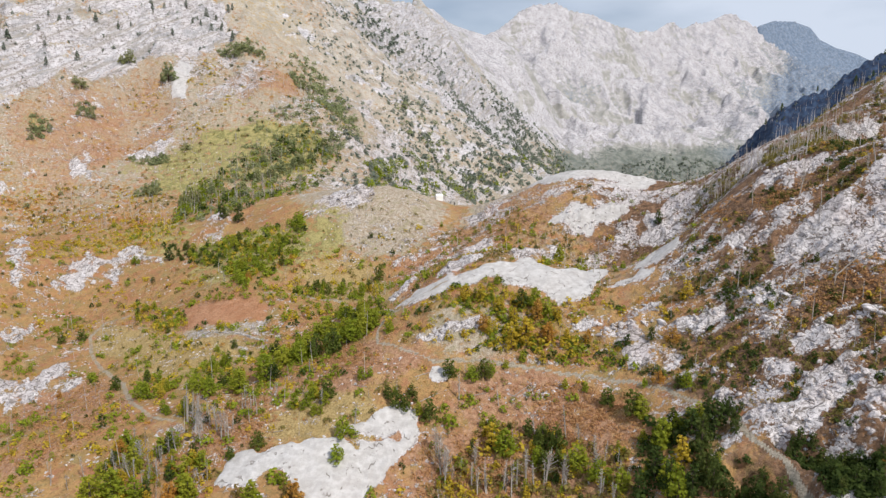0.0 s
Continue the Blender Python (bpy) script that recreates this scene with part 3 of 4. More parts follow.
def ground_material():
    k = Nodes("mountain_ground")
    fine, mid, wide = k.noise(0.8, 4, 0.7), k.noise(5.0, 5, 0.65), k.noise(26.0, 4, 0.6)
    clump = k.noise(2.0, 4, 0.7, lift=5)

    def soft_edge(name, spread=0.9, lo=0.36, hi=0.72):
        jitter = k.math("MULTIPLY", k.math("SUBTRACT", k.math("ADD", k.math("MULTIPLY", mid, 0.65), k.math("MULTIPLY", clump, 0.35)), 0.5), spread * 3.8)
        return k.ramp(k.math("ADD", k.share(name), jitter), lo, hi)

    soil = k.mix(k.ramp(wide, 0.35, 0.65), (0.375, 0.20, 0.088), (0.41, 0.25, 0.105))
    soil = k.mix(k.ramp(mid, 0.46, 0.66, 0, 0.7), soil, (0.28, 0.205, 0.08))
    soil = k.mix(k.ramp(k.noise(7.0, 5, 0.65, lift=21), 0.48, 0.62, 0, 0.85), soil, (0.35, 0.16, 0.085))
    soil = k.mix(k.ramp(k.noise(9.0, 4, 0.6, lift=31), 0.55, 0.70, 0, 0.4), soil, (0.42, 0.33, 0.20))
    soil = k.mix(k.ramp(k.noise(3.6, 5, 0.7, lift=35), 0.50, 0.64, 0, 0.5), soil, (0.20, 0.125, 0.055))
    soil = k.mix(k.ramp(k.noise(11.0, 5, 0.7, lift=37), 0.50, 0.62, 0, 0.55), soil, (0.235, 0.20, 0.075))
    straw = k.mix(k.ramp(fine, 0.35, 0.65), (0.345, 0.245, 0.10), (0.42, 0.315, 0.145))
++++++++
Set down the material above as is, without any pictures.

ANSWER TO THIS PROBLEM:
0.0 s
Continue the Blender Python (bpy) script that recreates this scene with part 3 of 4. More parts follow.
def ground_material():
    k = Nodes("mountain_ground")
    fine, mid, wide = k.noise(0.8, 4, 0.7), k.noise(5.0, 5, 0.65), k.noise(26.0, 4, 0.6)
    clump = k.noise(2.0, 4, 0.7, lift=5)

    def soft_edge(name, spread=0.9, lo=0.36, hi=0.72):
        jitter = k.math("MULTIPLY", k.math("SUBTRACT", k.math("ADD", k.math("MULTIPLY", mid, 0.65), k.math("MULTIPLY", clump, 0.35)), 0.5), spread * 3.8)
        return k.ramp(k.math("ADD", k.share(name), jitter), lo, hi)

    soil = k.mix(k.ramp(wide, 0.35, 0.65), (0.375, 0.20, 0.088), (0.41, 0.25, 0.105))
    soil = k.mix(k.ramp(mid, 0.46, 0.66, 0, 0.7), soil, (0.28, 0.205, 0.08))
    soil = k.mix(k.ramp(k.noise(7.0, 5, 0.65, lift=21), 0.48, 0.62, 0, 0.85), soil, (0.35, 0.16, 0.085))
    soil = k.mix(k.ramp(k.noise(9.0, 4, 0.6, lift=31), 0.55, 0.70, 0, 0.4), soil, (0.42, 0.33, 0.20))
    soil = k.mix(k.ramp(k.noise(3.6, 5, 0.7, lift=35), 0.50, 0.64, 0, 0.5), soil, (0.20, 0.125, 0.055))
    soil = k.mix(k.ramp(k.noise(11.0, 5, 0.7, lift=37), 0.50, 0.62, 0, 0.55), soil, (0.235, 0.20, 0.075))
    straw = k.mix(k.ramp(fine, 0.35, 0.65), (0.345, 0.245, 0.10), (0.42, 0.315, 0.145))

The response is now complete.